The village wedding was a more intimate gathering from the reception to come ahead. Being Cristina's date got me there for a truly amazing experience. We had spent the night before near the grandparents house in a pension and loved the peace and quiet up there. Finding rides with a couple from Miami we made it down to the reception venue, a place we would spend 12+ hours at over the next two evenings. The feasting commenced with a platter containing every Romanian food out there. Packed with meats, veg and cheese it got the body energized for the dancing to come. 

The hora, the traditional Romanian dance, is amazing. Circling up, everyone holds hand, you move in a circle, working those feet and not having to worry about stepping on each others toes.
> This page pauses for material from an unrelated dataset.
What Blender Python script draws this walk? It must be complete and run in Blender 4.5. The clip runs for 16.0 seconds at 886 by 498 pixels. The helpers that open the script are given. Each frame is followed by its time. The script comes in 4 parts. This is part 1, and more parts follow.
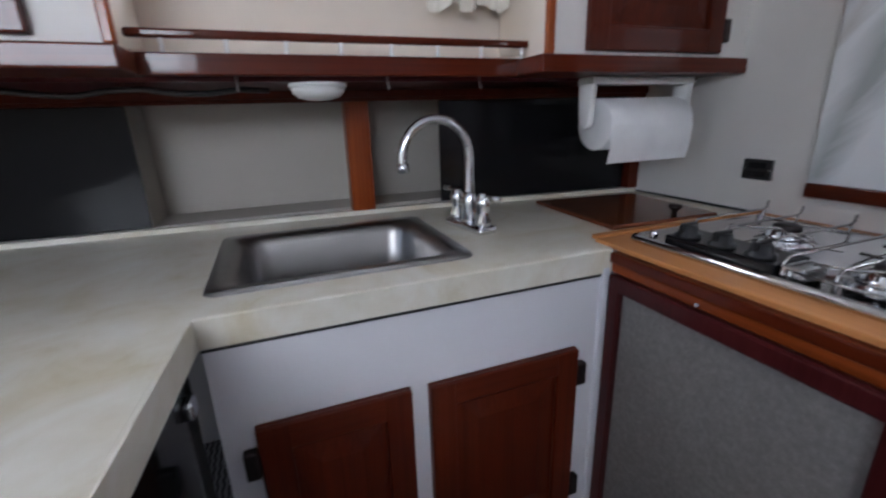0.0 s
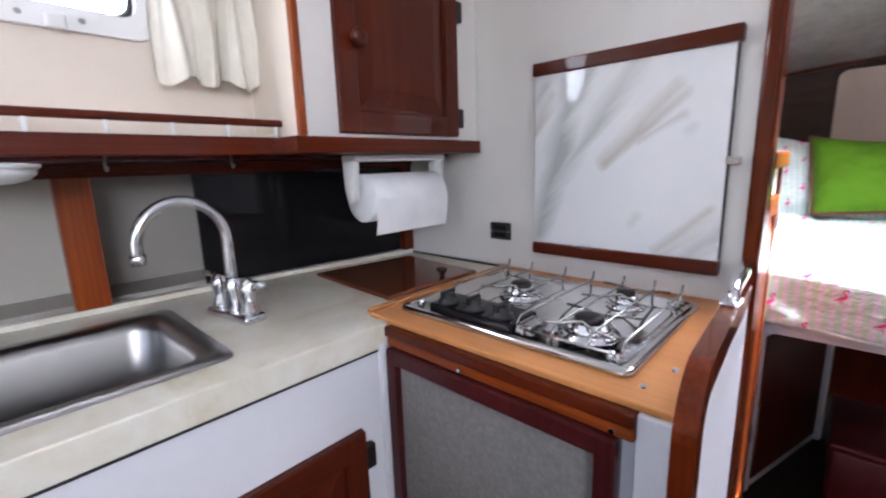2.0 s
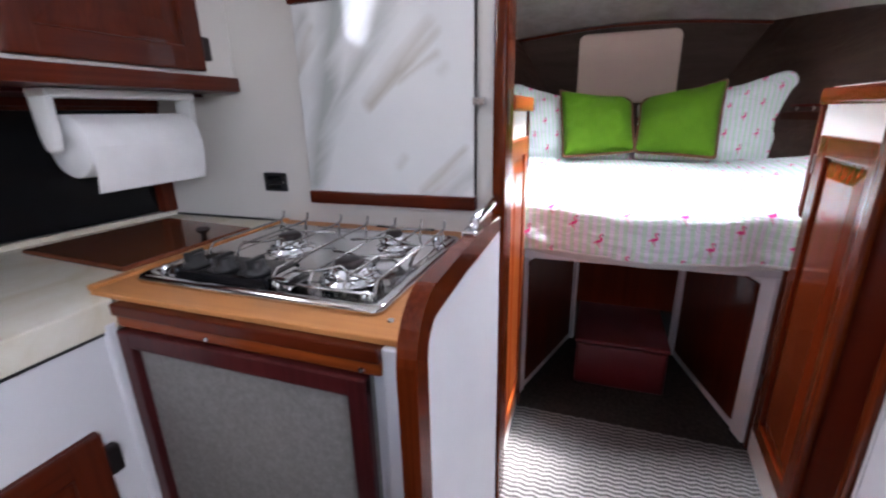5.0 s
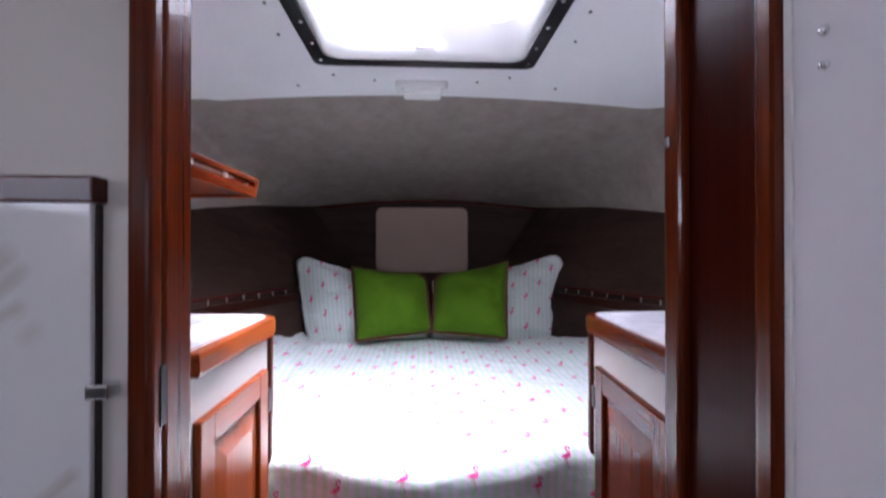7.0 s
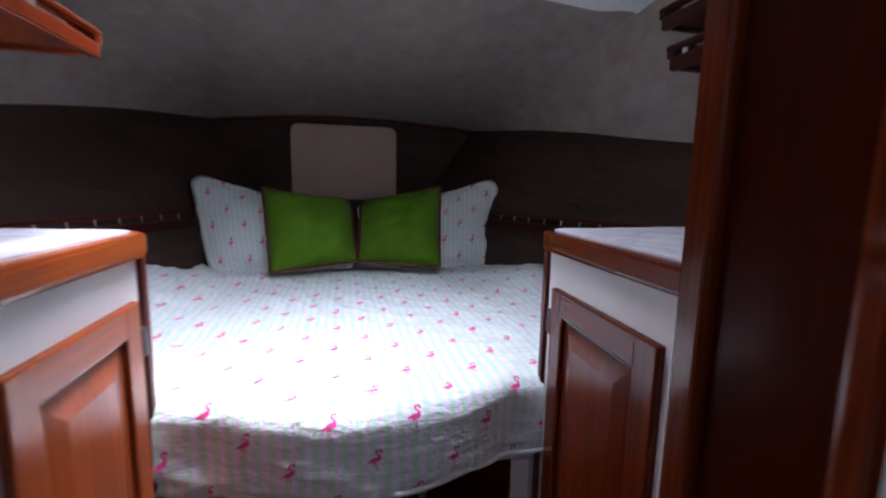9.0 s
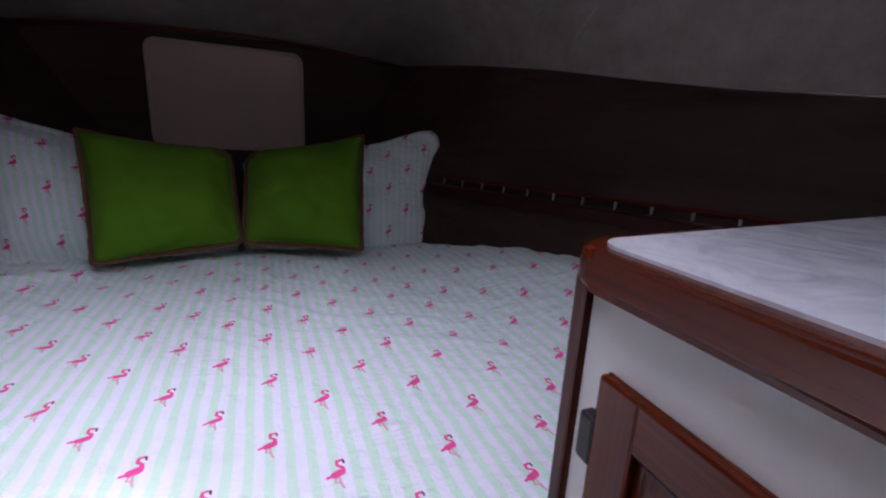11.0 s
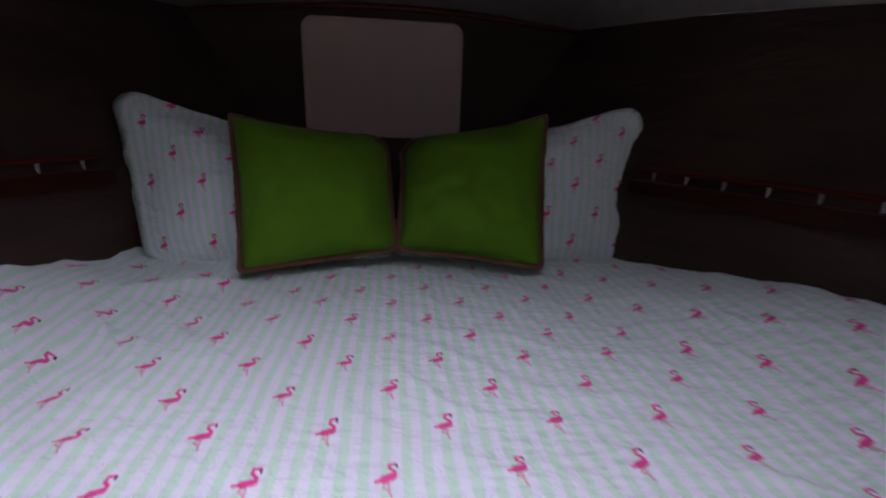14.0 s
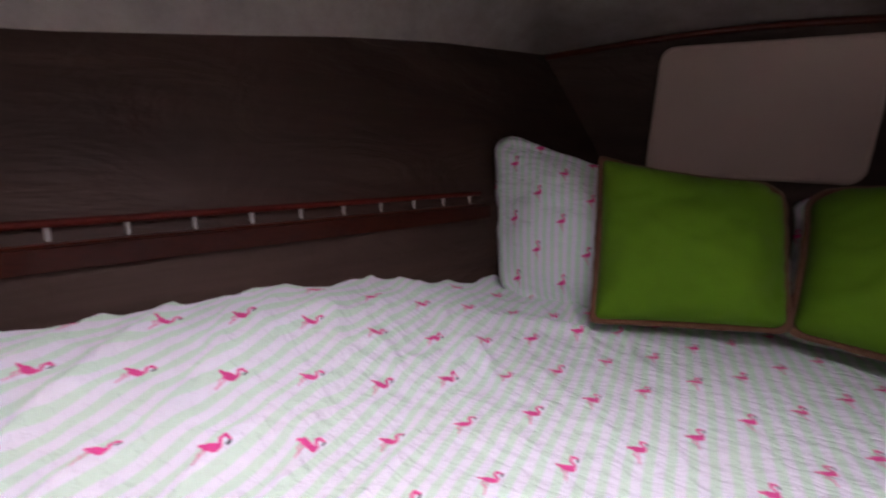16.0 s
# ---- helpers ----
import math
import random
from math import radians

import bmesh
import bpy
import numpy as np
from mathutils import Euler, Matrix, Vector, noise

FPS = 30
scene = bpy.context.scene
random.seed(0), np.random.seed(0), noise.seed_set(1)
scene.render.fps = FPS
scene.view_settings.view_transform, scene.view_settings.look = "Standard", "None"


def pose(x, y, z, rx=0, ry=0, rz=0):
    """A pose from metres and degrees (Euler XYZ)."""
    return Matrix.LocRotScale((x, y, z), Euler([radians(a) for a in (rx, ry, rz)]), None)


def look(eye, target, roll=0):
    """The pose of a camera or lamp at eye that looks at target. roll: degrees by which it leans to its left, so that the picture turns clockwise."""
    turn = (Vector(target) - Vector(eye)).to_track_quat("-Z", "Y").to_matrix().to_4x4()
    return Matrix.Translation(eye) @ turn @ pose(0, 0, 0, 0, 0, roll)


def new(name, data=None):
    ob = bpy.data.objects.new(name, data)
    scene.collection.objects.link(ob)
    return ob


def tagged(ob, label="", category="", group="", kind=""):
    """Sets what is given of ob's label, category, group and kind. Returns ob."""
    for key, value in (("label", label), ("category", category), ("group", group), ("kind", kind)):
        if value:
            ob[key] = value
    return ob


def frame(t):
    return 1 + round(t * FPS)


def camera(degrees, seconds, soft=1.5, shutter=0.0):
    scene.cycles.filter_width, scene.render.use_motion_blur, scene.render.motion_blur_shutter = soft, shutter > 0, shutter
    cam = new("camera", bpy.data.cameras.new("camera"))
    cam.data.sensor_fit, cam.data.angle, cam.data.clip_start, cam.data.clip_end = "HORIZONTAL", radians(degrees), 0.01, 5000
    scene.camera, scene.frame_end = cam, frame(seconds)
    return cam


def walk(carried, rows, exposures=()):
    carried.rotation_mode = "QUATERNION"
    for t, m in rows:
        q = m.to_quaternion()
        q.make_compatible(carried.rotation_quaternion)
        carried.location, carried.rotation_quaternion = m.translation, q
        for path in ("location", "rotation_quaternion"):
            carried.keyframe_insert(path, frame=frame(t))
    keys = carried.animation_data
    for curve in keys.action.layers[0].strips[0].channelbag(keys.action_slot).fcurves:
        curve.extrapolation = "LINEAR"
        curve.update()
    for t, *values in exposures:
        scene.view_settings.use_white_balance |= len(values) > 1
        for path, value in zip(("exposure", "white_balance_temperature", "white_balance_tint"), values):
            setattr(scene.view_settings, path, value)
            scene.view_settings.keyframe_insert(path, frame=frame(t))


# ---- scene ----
cam = camera(91.8, 16.0, soft=2.1, shutter=0.5)
PATH = [
    (0, (0.026, -0.032, 1.211), (0.708, 1.753, 0.62), -1.8),
    (0.5, (0.067, -0.029, 1.236), (0.945, 1.691, 0.718), -1.9),
    (1, (0.085, -0.030, 1.254), (1.158, 1.594, 0.796), -1.7),
    (1.5, (0.105, -0.038, 1.271), (1.378, 1.444, 0.852), -2.4),
    (2, (0.118, -0.047, 1.266), (1.550, 1.293, 0.877), -1.7),
    (2.5, (0.125, -0.057, 1.262), (1.696, 1.128, 0.893), -1.2),
    (3, (0.146, -0.100, 1.270), (1.799, 0.951, 0.867), -1.7),
    (3.2, (0.155, -0.110, 1.276), (1.826, 0.904, 0.856), -1.7),
    (5.3, (0.256, -0.145, 1.226), (2.09, 0.365, 0.611), -0.8),
    (5.5, (0.336, -0.176, 1.233), (2.2, 0.219, 0.626), -0.6),
    (6, (0.536, -0.256, 1.244), (2.437, -0.067, 0.655), 0.5),
    (6.5, (0.64, -0.292, 1.354), (2.625, -0.293, 1.11), 0.9),
    (7, (0.666, -0.28, 1.436), (2.663, -0.382, 1.446), -0.0),
    (7.5, (0.697, -0.266, 1.482), (2.681, -0.386, 1.698), -0.4),
    (8, (0.717, -0.256, 1.481), (2.691, -0.431, 1.755), 0.4),
    (8.5, (0.771, -0.233, 1.418), (2.753, -0.504, 1.441), 0.2),
    (9, (0.877, -0.267, 1.361), (2.804, -0.721, 1.082), 1.1),
    (9.5, (1.099, -0.350, 1.376), (3.020, -0.836, 1.102), 2.6),
    (10, (1.209, -0.39, 1.381), (3.088, -0.984, 1.044), 2.6),
    (10.2, (1.266, -0.397, 1.375), (3.102, -1.071, 0.96), 2.6),
    (12.3, (1.573, -0.414, 1.362), (3.339, -1.206, 0.858), 3.1),
    (12.5, (1.6, -0.412, 1.361), (3.408, -1.084, 0.83), 3.1),
    (13, (1.642, -0.398, 1.352), (3.509, -0.882, 0.821), 2.4),
    (13.5, (1.697, -0.39, 1.341), (3.591, -0.712, 0.785), 2.9),
    (14, (1.849, -0.33, 1.342), (3.756, -0.559, 0.785), 1.9),
    (14.5, (1.946, -0.288, 1.342), (3.866, -0.354, 0.784), 1.5),
    (15, (1.977, -0.242, 1.359), (3.893, 0.036, 0.857), 2.6),
    (15.5, (1.949, -0.166, 1.368), (3.76, 0.52, 0.868), 3.7),
    (16, (1.901, -0.081, 1.37), (3.611, 0.843, 0.898), 1.8),
]
EXPOSURES = [
    (0, 1.12, 5850, 14), (1.5, 1.84, 5980, 16), (3.2, 2.05, 5980, 17), (5.5, 1.62, 6050, 20), (6.5, 1.15, 6000, 26), (7, 0.58, 5850, 27), (7.5, 0.20, 5750, 26),
    (9, -0.08, 5700, 24), (10, -0.68, 5700, 27), (12.5, -0.92, 5900, 28), (13.5, -0.98, 5850, 26), (14.5, -0.94, 6080, 32), (15.2, -0.48, 6400, 35), (16, -0.15, 6650, 33),
]
walk(cam, [(t, look(eye, target, roll)) for t, eye, target, roll in PATH], EXPOSURES)


# ---- world, sun, lights ----
FLOOR, CL = 0.05, -0.32
SUN_DIR = Vector((-0.19, 0.30, -1.27))
world = bpy.data.worlds.new("sky_world")
scene.world = world
world.use_nodes = True
wn = world.node_tree
sky = wn.nodes.new("ShaderNodeTexSky")
sky.sky_type, sky.sun_disc = "NISHITA", False
sky.sun_elevation = math.asin(-SUN_DIR.normalized().z)
sky.sun_rotation = math.atan2(-SUN_DIR.x, -SUN_DIR.y)
wn.links.new(sky.outputs[0], wn.nodes["Background"].inputs[0])
wn.nodes["Background"].inputs[1].default_value = 0.15


def sun_lamp(strength, angle):
    d = bpy.data.lights.new("sun", "SUN")
    d.energy, d.angle, d.color = strength, radians(angle), (1.0, 0.96, 0.9)
    ob = new("sun", d)
    ob.matrix_world = look((0, 0, 6), Vector((0, 0, 6)) + SUN_DIR)


def window_light(name, eye, target, w, h, power, color=(1, 1, 1), spread=180):
    d = bpy.data.lights.new(name, "AREA")
    d.shape, d.size, d.size_y, d.energy, d.color, d.spread = "RECTANGLE", w, h, power, color, radians(spread)
    ob = new(name, d)
    ob.matrix_world = look(eye, target)


sun_lamp(5.0, 6.0)
window_light("skylight_daylight", (1.89, -0.30, 2.19), (2.0, 0.0, 0), 0.5, 0.6, 9.5, (0.93, 0.97, 1), 100)
window_light("port_window_daylight", (0.15, 1.13, 1.72), (0.15, -1, 1.2), 0.5, 0.25, 1.7, (0.93, 0.97, 1))
# two fill lamps for the galley, in assumed openings out of view
window_light("unseen_companionway_fill", (-2.6, -0.5, 1.65), (0, -0.2, 1.1), 1.5, 1.2, 1.6, (1, 0.98, 0.97))
window_light("unseen_saloon_fill", (-1.2, -1.9, 1.79), (-0.6, 0, 1.1), 1.4, 0.4, 7.4, (0.95, 0.98, 1))
window_light("berth_port_daylight", (1.75, -1.44, 1.83), (2.35, 0.9, 1.25), 0.42, 0.18, 0.9, (0.95, 0.98, 1), 150)


# ---- materials ----
class Ex:
    """A value inside a node tree, with arithmetic."""

    def __init__(self, tree, sock):
        self.tree, self.sock = tree, sock

    def op(self, kind, *others, clamp=False):
        n = self.tree.nodes.new("ShaderNodeMath")
        n.operation, n.use_clamp = kind, clamp
        for k, v in enumerate((self, *others)):
            if isinstance(v, Ex):
                self.tree.links.new(v.sock, n.inputs[k])
            else:
                n.inputs[k].default_value = v
        return Ex(self.tree, n.outputs[0])

    def __add__(self, o): return self.op("ADD", o)
    def __sub__(self, o): return self.op("SUBTRACT", o)
    def __mul__(self, o): return self.op("MULTIPLY", o)
    def __truediv__(self, o): return self.op("DIVIDE", o)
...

A great communal dance with fast beats and perfect for all ages. It's also a dance that never ends. It's gets faster and faster and the band will tease you with a finish and then just keep on going til everyone is about to drop. The relief when it is over is apparent, and yet they'll often just start a new one. Let it roll!

Numerous courses of food and alcohol come your way throughout the evening. It's a nonstop run of energy pumping in to the body to get you dancing. Or taking a break outside away from the loud band. It turned into too much polka and energy at a high decibel level for a lot of us. Couldn't really talk, which I learned is that Romanians have really loud music during wedding eating time. Just shut up and eat. No small talk. I still tried though...
The band finished by 1am and then Michael started up a dj set that went until around 6 from what I heard. We made it til 2am. A solid run on a great day. The younger generations were still there with the older generations having left around 1am, getting some sleep for the next day. And the party doesn't stop!